* _What this task involves_: Please write the listing below out again exactly, leaving every picture behind.

--- BEGIN Provided material ---

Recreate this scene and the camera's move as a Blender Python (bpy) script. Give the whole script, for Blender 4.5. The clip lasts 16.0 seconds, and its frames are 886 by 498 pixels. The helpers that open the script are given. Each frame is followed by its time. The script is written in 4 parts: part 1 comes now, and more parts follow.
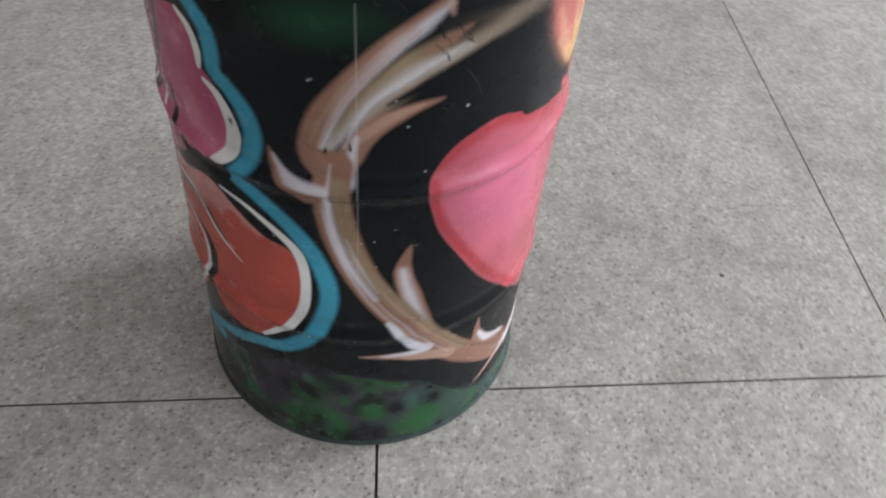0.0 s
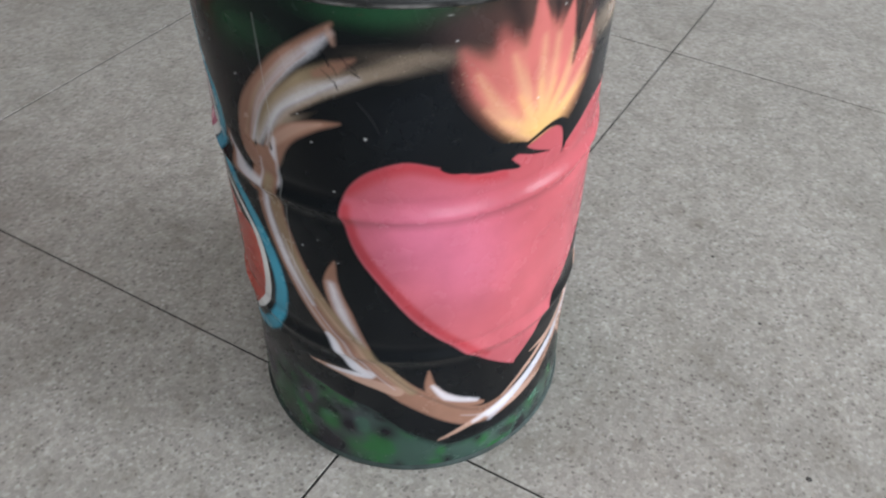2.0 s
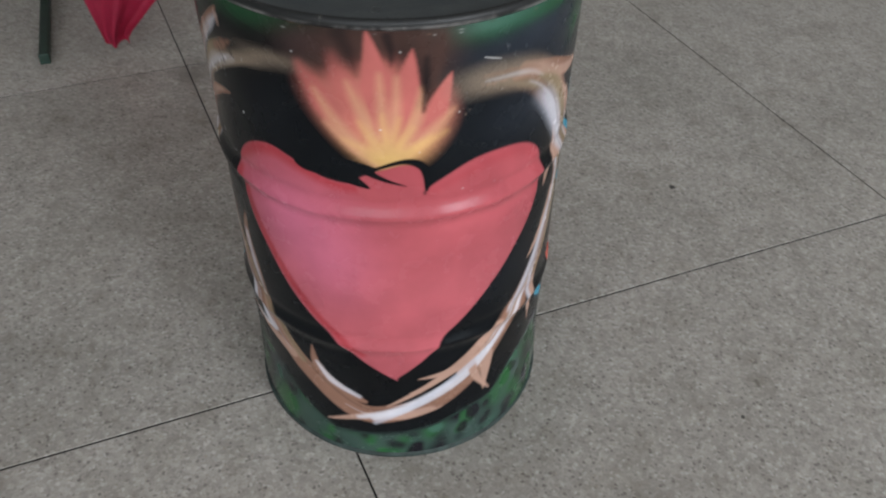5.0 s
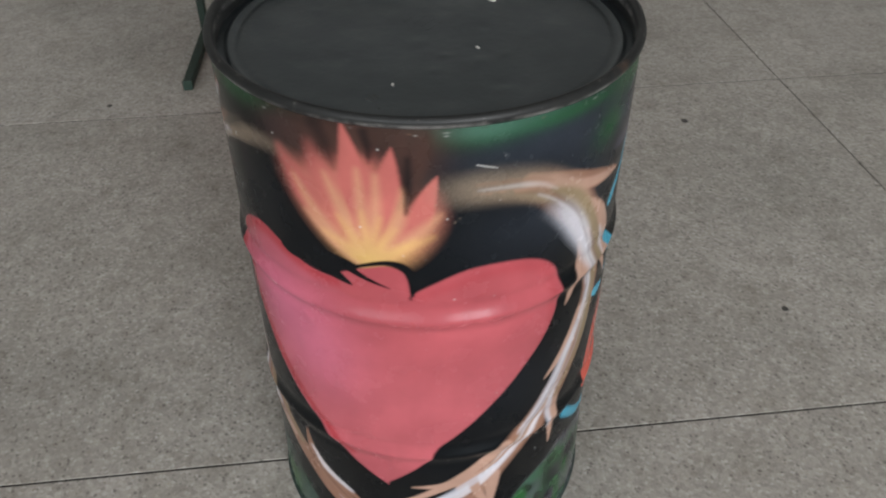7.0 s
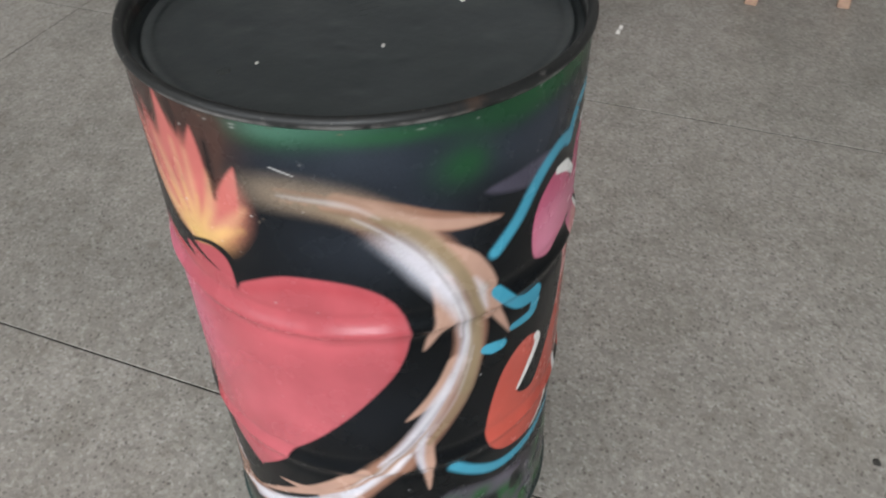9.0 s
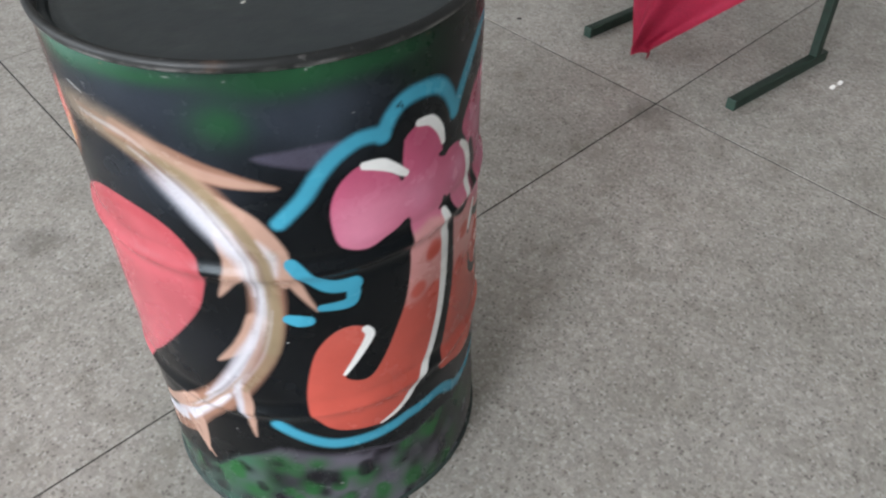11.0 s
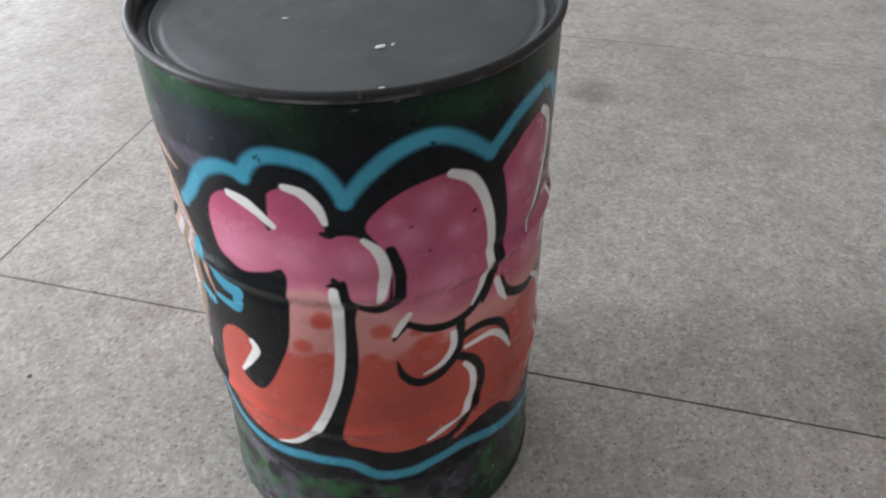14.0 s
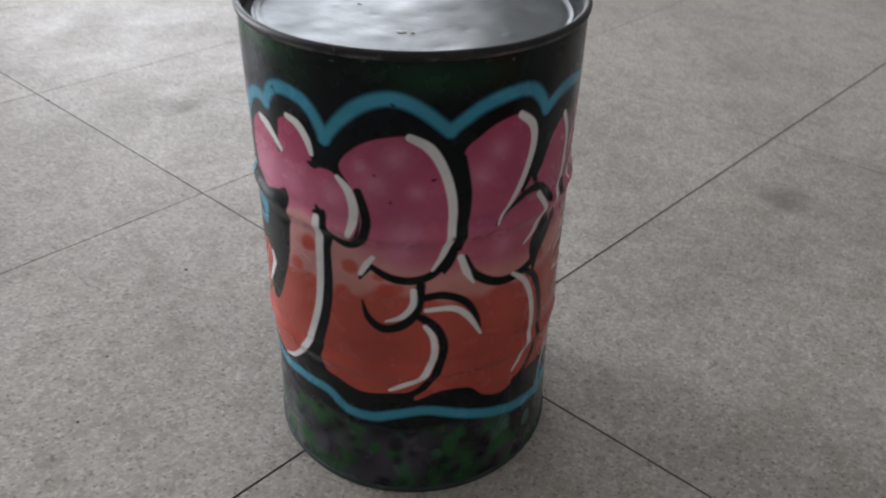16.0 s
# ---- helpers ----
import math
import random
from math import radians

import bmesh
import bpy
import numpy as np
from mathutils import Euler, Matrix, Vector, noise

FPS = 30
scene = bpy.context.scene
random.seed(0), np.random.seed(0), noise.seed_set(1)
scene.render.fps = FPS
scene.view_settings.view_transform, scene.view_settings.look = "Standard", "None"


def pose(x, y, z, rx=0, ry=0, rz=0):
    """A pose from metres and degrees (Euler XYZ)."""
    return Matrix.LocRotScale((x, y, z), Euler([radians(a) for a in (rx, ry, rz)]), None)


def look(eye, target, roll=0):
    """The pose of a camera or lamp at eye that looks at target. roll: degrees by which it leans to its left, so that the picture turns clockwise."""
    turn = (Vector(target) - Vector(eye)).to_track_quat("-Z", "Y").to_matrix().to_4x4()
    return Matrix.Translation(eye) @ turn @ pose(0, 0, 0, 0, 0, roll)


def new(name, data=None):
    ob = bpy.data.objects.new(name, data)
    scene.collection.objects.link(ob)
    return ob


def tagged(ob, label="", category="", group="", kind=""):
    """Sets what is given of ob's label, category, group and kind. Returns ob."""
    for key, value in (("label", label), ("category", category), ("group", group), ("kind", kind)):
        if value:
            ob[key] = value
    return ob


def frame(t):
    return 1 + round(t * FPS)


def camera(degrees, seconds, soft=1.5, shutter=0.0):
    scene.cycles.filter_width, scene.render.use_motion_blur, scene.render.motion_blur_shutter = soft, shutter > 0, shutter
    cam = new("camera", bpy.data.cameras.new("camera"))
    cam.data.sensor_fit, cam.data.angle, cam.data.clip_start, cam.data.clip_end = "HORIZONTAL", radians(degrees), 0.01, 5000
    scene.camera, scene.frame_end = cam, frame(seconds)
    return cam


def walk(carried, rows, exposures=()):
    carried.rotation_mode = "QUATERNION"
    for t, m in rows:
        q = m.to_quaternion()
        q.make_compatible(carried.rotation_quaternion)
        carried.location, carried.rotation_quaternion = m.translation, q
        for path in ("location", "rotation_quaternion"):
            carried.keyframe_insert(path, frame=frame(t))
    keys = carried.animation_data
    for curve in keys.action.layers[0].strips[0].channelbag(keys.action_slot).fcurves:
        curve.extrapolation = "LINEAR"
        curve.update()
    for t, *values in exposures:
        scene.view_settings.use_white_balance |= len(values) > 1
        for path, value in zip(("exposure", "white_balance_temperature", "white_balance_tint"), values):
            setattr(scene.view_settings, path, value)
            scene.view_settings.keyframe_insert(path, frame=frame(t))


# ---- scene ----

--- END Provided material ---

* _Completed task_:
Recreate this scene and the camera's move as a Blender Python (bpy) script. Give the whole script, for Blender 4.5. The clip lasts 16.0 seconds, and its frames are 886 by 498 pixels. The helpers that open the script are given. Each frame is followed by its time. The script is written in 4 parts: part 1 comes now, and more parts follow.
0.0 s
2.0 s
5.0 s
7.0 s
9.0 s
11.0 s
14.0 s
16.0 s
# ---- helpers ----
import math
import random
from math import radians

import bmesh
import bpy
import numpy as np
from mathutils import Euler, Matrix, Vector, noise

FPS = 30
scene = bpy.context.scene
random.seed(0), np.random.seed(0), noise.seed_set(1)
scene.render.fps = FPS
scene.view_settings.view_transform, scene.view_settings.look = "Standard", "None"


def pose(x, y, z, rx=0, ry=0, rz=0):
    """A pose from metres and degrees (Euler XYZ)."""
    return Matrix.LocRotScale((x, y, z), Euler([radians(a) for a in (rx, ry, rz)]), None)


def look(eye, target, roll=0):
    """The pose of a camera or lamp at eye that looks at target. roll: degrees by which it leans to its left, so that the picture turns clockwise."""
    turn = (Vector(target) - Vector(eye)).to_track_quat("-Z", "Y").to_matrix().to_4x4()
    return Matrix.Translation(eye) @ turn @ pose(0, 0, 0, 0, 0, roll)


def new(name, data=None):
    ob = bpy.data.objects.new(name, data)
    scene.collection.objects.link(ob)
    return ob


def tagged(ob, label="", category="", group="", kind=""):
    """Sets what is given of ob's label, category, group and kind. Returns ob."""
    for key, value in (("label", label), ("category", category), ("group", group), ("kind", kind)):
        if value:
            ob[key] = value
    return ob


def frame(t):
    return 1 + round(t * FPS)


def camera(degrees, seconds, soft=1.5, shutter=0.0):
    scene.cycles.filter_width, scene.render.use_motion_blur, scene.render.motion_blur_shutter = soft, shutter > 0, shutter
    cam = new("camera", bpy.data.cameras.new("camera"))
    cam.data.sensor_fit, cam.data.angle, cam.data.clip_start, cam.data.clip_end = "HORIZONTAL", radians(degrees), 0.01, 5000
    scene.camera, scene.frame_end = cam, frame(seconds)
    return cam


def walk(carried, rows, exposures=()):
    carried.rotation_mode = "QUATERNION"
    for t, m in rows:
        q = m.to_quaternion()
        q.make_compatible(carried.rotation_quaternion)
        carried.location, carried.rotation_quaternion = m.translation, q
        for path in ("location", "rotation_quaternion"):
            carried.keyframe_insert(path, frame=frame(t))
    keys = carried.animation_data
    for curve in keys.action.layers[0].strips[0].channelbag(keys.action_slot).fcurves:
        curve.extrapolation = "LINEAR"
        curve.update()
    for t, *values in exposures:
        scene.view_settings.use_white_balance |= len(values) > 1
        for path, value in zip(("exposure", "white_balance_temperature", "white_balance_tint"), values):
            setattr(scene.view_settings, path, value)
            scene.view_settings.keyframe_insert(path, frame=frame(t))


# ---- scene ----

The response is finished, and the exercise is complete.